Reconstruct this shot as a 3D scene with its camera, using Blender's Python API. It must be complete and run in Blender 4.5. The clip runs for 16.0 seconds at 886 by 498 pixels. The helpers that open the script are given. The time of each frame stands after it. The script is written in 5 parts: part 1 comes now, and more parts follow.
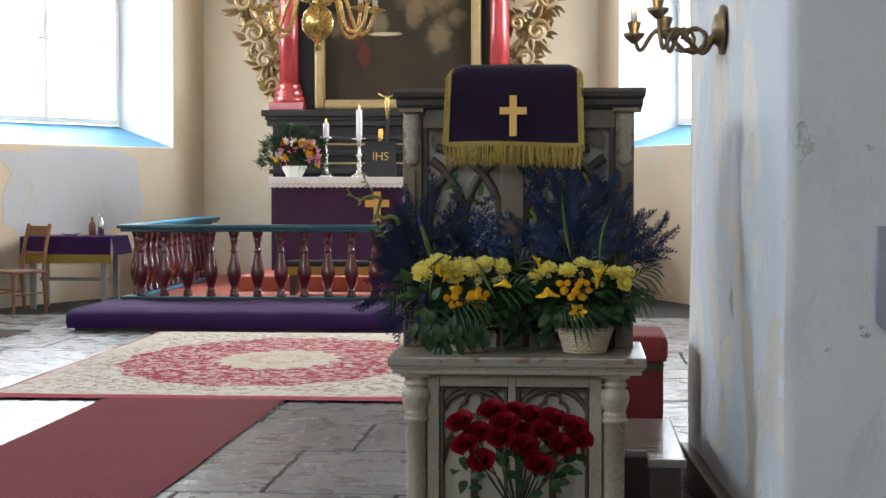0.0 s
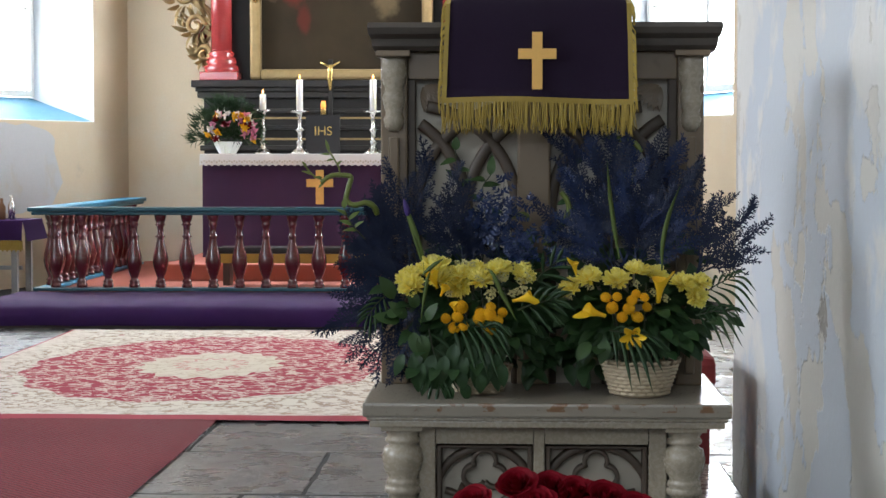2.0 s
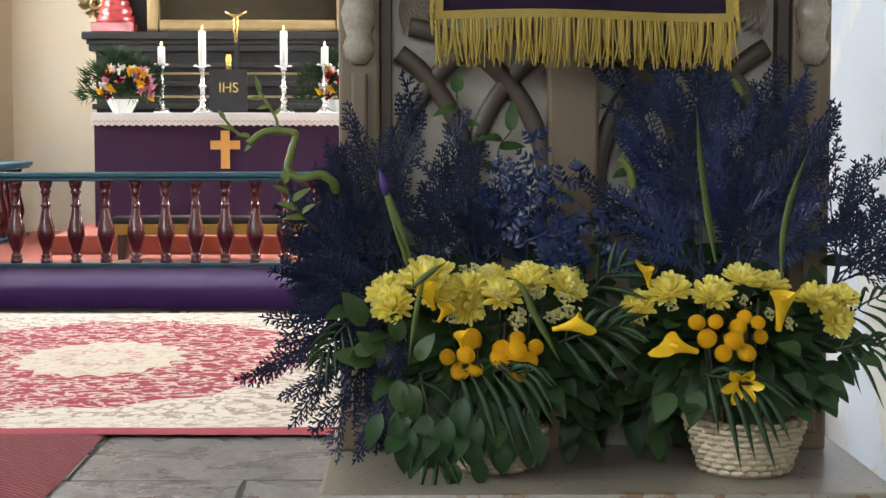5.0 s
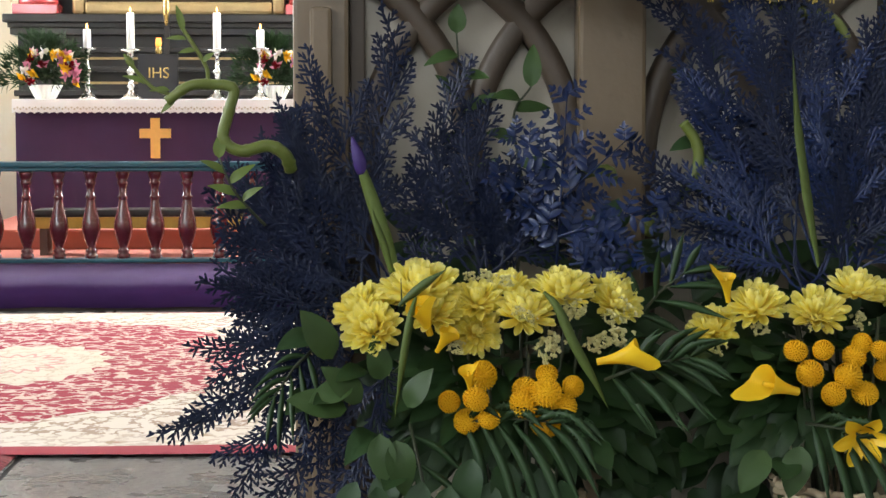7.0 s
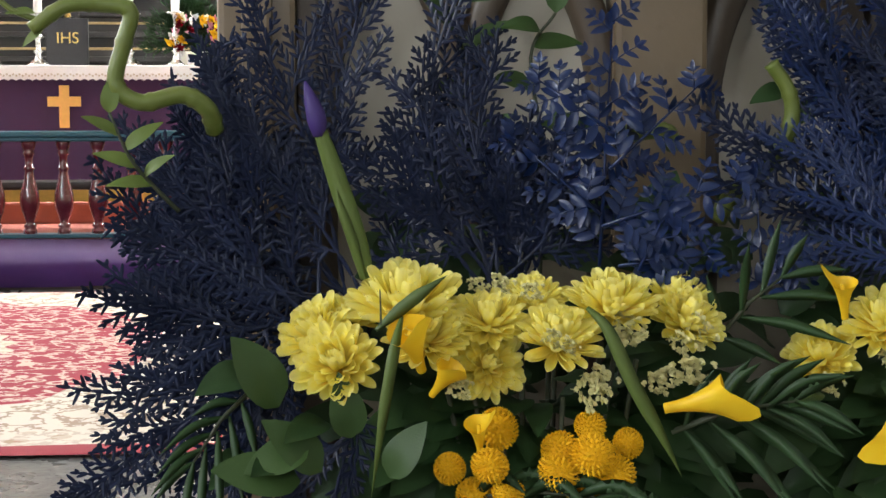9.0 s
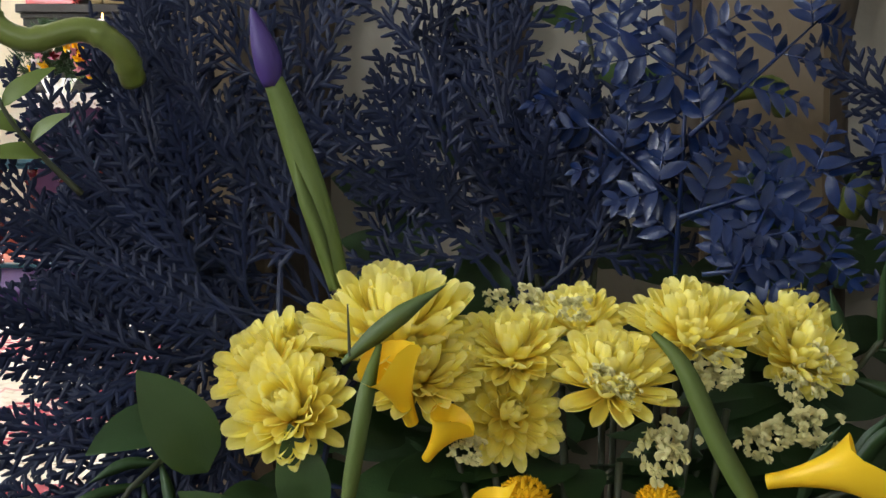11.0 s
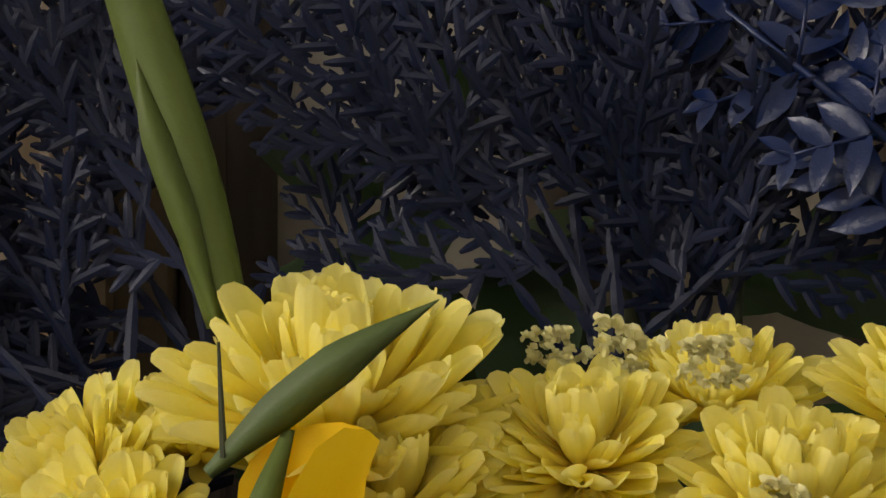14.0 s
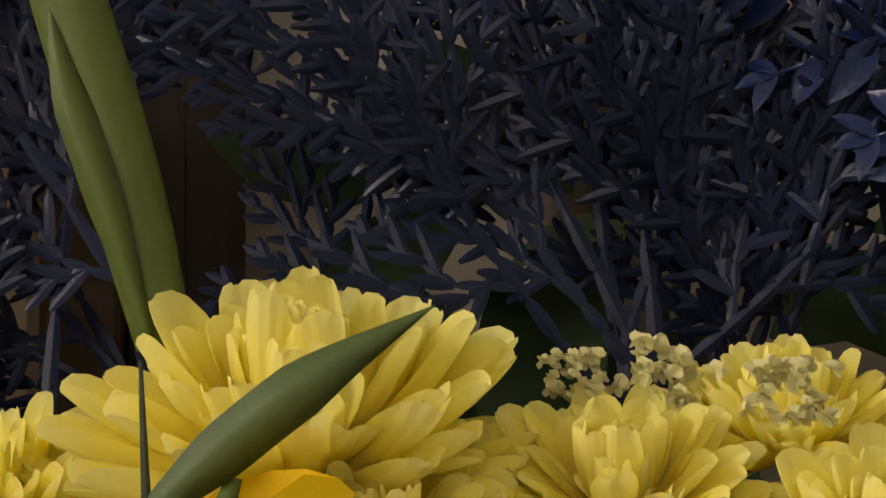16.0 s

» YOUR INSTRUCTIONS
In this exercise, set down all of the data exactly, without the pictures.

» TASK SOLUTION
Reconstruct this shot as a 3D scene with its camera, using Blender's Python API. It must be complete and run in Blender 4.5. The clip runs for 16.0 seconds at 886 by 498 pixels. The helpers that open the script are given. The time of each frame stands after it. The script is written in 5 parts: part 1 comes now, and more parts follow.
0.0 s
2.0 s
5.0 s
7.0 s
9.0 s
11.0 s
14.0 s
16.0 s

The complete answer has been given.